A Dutiful Boy is one of those books I wish everyone on the planet would read – one of those books I wish I could press into every single prejudiced hand imploring them to sink into its words and soak in its pain until they can’t stand to harbour a solitary sliver of hatred in their hearts for evermore.

“Out of the bathroom window my eyes fixed onto a lone star. It shone so brightly, all by itself in the night-time sky. I became hypnotised by its aloneness. I knew that somehow, by living this half-life of mine, I had jettisoned the most important part of me. I had abandoned the little boy I had once been, full of possibility and feeling. He’d been banished to the prison of my own making. Wherever he was right now, it felt like he was looking at that star too. As if for the first time since parting ways, we had been reunited. A surge of hope came over me. It might not be too late to save him. It was startling how real he suddenly was and how important it felt to find my way back to him. He was a little boy, crouched on the ground, his arms wrapped around his knees, in a damp, cold room. He wore shorts the same shade of green as the Pakistan flag. It was painful to reflect on how badly I had treated him, the hatred I had shown him.

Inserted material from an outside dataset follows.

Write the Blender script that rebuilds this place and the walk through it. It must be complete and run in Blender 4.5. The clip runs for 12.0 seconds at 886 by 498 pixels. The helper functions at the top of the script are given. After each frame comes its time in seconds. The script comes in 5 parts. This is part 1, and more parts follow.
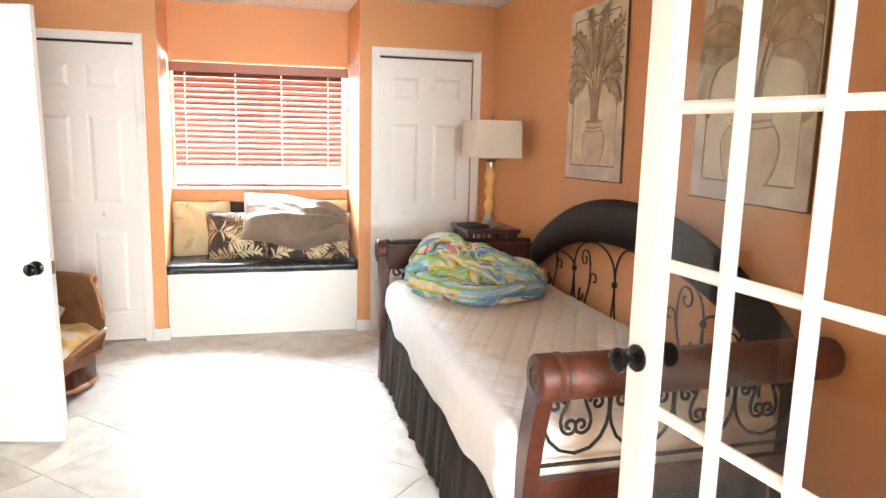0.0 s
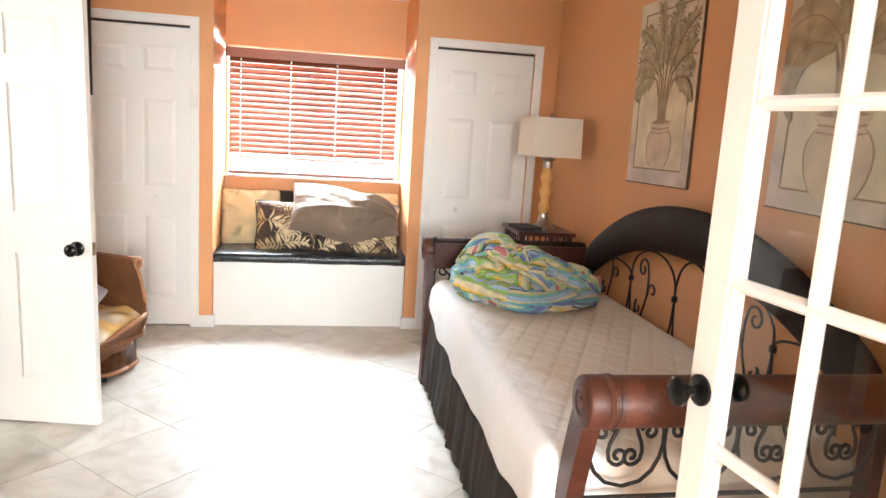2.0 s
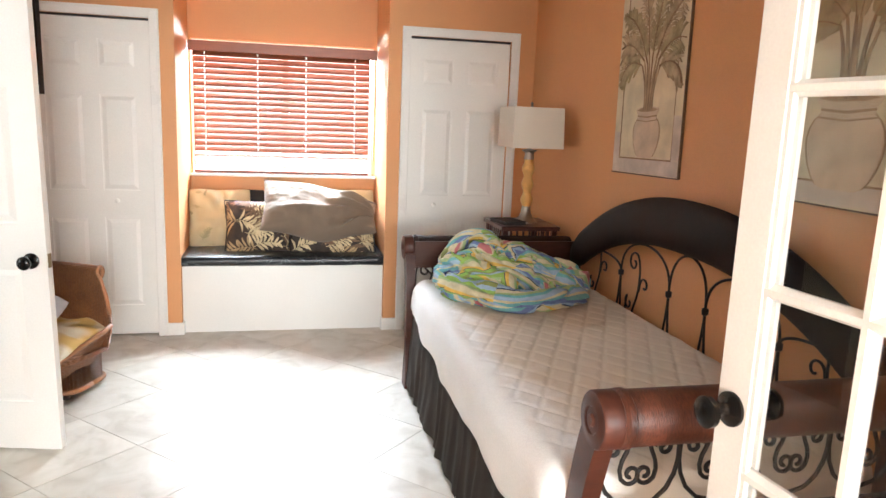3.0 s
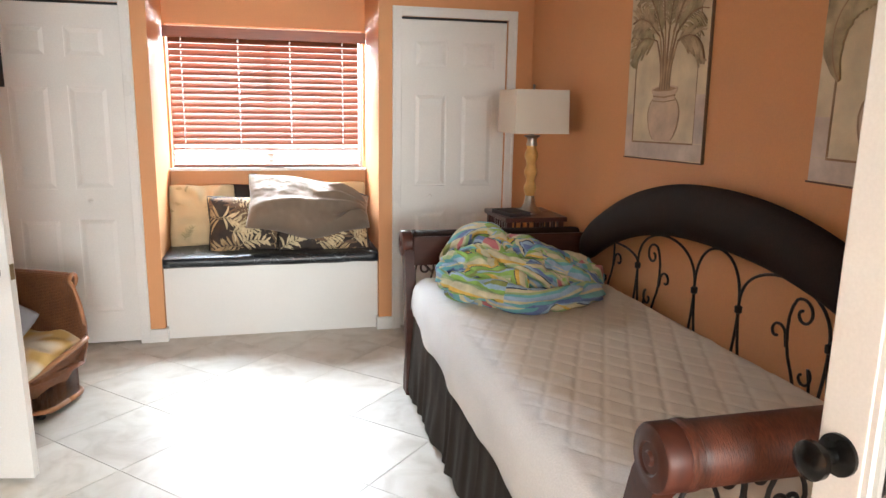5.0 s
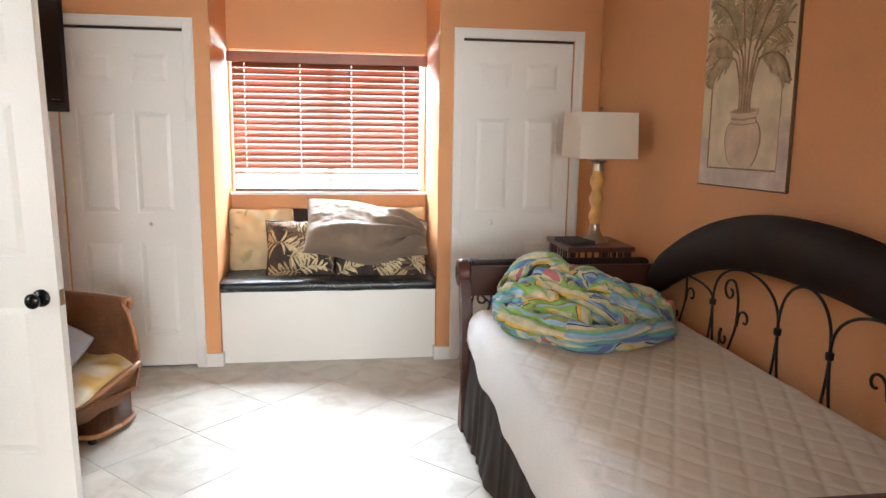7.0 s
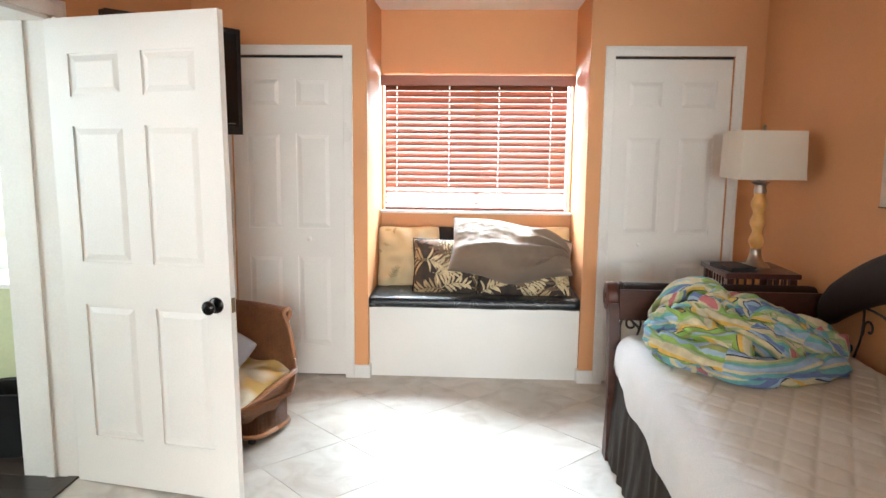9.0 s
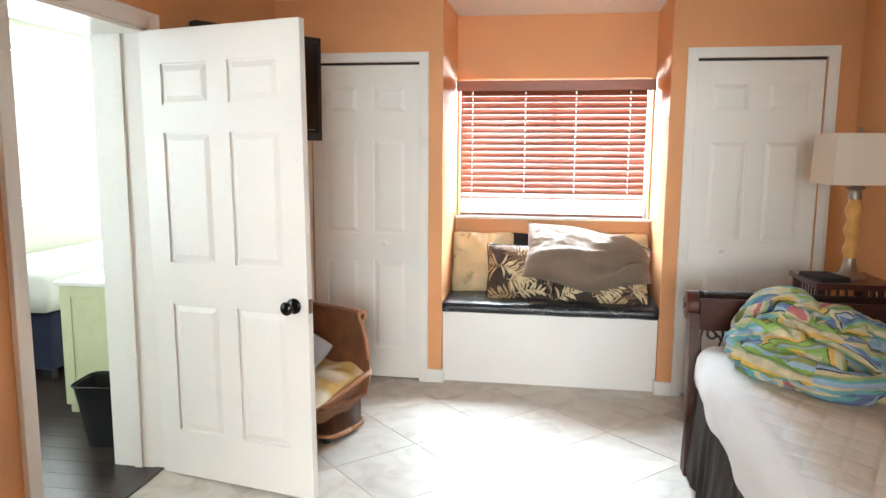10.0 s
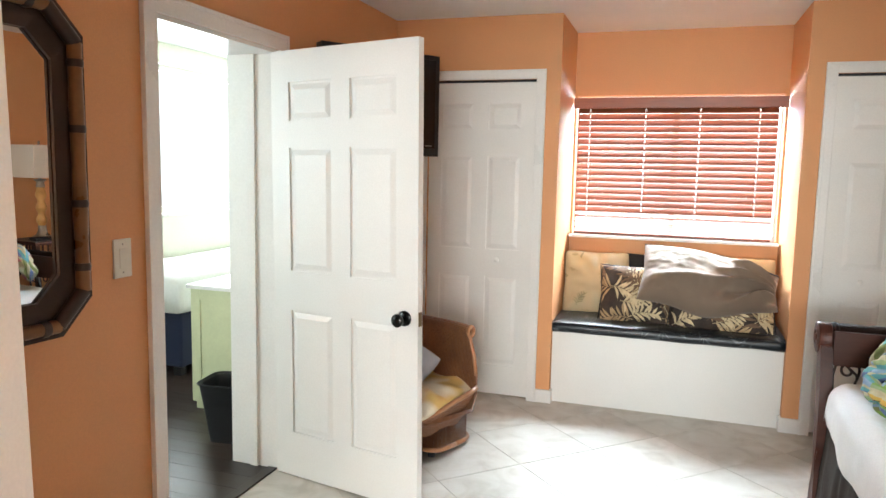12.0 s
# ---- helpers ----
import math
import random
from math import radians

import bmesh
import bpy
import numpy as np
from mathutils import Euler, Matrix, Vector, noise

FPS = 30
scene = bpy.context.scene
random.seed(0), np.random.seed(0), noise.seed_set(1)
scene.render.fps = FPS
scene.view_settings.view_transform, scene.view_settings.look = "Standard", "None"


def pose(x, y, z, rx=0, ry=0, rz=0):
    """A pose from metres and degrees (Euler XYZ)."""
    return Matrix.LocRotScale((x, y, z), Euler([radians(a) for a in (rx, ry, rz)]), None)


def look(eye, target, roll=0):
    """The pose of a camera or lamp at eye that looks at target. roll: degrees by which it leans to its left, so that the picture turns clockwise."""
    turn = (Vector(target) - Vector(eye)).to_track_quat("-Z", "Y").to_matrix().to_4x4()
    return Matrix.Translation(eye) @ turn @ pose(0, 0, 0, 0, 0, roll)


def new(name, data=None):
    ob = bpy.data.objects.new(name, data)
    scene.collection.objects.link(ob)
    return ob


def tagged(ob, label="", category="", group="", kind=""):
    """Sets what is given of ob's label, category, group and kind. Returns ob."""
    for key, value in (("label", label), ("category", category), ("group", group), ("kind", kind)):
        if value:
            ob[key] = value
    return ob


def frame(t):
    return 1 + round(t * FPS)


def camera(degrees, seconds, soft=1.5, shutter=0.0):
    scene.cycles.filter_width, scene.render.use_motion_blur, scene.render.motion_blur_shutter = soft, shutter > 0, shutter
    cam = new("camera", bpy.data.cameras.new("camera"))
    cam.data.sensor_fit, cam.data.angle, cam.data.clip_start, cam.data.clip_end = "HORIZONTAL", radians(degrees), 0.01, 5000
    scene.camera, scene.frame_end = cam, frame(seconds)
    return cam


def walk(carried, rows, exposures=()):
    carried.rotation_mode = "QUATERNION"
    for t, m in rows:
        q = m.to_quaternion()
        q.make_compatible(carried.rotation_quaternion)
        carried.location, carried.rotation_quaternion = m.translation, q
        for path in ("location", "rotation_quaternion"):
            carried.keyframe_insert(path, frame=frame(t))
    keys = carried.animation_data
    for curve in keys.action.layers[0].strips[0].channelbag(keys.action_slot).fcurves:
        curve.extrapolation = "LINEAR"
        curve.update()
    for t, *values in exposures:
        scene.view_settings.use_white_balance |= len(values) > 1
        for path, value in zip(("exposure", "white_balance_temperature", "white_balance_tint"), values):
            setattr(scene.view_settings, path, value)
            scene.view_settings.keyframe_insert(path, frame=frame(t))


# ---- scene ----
cam = camera(64.5, 12.0)
PATH = [
    (0, (-0.078, -0.172, 1.499), (0.435, 1.732, 1.169), 1.4),
    (0.5, (-0.06, -0.144, 1.498), (0.416, 1.771, 1.176), 2.0),
    (1, (-0.037, -0.108, 1.495), (0.391, 1.819, 1.175), 2.7),
    (1.5, (-0.035, -0.074, 1.5), (0.353, 1.86, 1.168), 3.3),
    (2, (-0.007, -0.008, 1.483), (0.356, 1.928, 1.14), 3.6),
    (2.5, (-0.011, 0.079, 1.486), (0.379, 2.007, 1.127), 3.2),
    (3, (-0.02, 0.171, 1.489), (0.419, 2.088, 1.125), 2.3),
    (5, (-0.028, 0.451, 1.484), (0.445, 2.353, 1.083), 1.0),
    (5.5, (0.004, 0.511, 1.484), (0.447, 2.422, 1.095), 1.1),
    (6, (0.036, 0.552, 1.484), (0.439, 2.475, 1.111), 1.1),
    (6.5, (0.053, 0.586, 1.486), (0.408, 2.522, 1.129), 1.0),
    (8.5, (0.009, 0.617, 1.486), (0.018, 2.595, 1.187), 0.6),
    (9, (-0.002, 0.605, 1.488), (-0.099, 2.581, 1.197), 0.6),
    (9.5, (0.0, 0.605, 1.482), (-0.208, 2.574, 1.2), 0.5),
    (10, (0.002, 0.61, 1.477), (-0.307, 2.567, 1.204), 0.4),
    (10.5, (0.002, 0.609, 1.474), (-0.394, 2.552, 1.211), 0.6),
    (11, (0.011, 0.619, 1.471), (-0.467, 2.544, 1.221), 0.8),
    (11.5, (0.012, 0.619, 1.47), (-0.541, 2.526, 1.233), 1.1),
    (12, (0.003, 0.616, 1.477), (-0.616, 2.504, 1.246), 1.2),
]
walk(cam, [(t, look(eye, target, roll)) for t, eye, target, roll in PATH],
     exposures=((0, 0.64, 6500, 10), (1.0, 0.60, 6500, 10), (2.5, 0.38, 6500, 10), (3.2, 0.24, 6450, 10), (5.0, 0.0, 6450, 10), (6.7, -0.02, 6450, 10), (8.3, 0.03, 6350, 8), (9.5, 0.10, 6300, 7), (11, 0.06, 6300, 6), (12, 0.02, 6300, 6)))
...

When he’d tried to whisper to me I’d slapped him down. When he’d sought my attention I’d called him a jinn, or the devil, I hated myself that much. The boy had wounds that had dried and scarred. Wounds that kept healing because he refused to die, because his life force was stronger than mine, because he was made of the truth. Any light in my life came from him. I offered my hand. I would not mistreat him any more. He took it. I told him I was scared too.”

Imagine a world where we just loved each other, listened to each other, let each other live.

Imagine.

“We each have a story to tell. We’ve each felt like the outsider, with onlookers twitching from behind their curtains in judgement, as we stand alone in the street. So what are these stories? I have a feeling there is a lot to be learned by listening to them.”

This by Olúfẹ́mi O. Táíwò jumps to mind on constructive epistemology, connection, and collective liberation.

“What matters is not this story, not my story, but the story of what happens next.”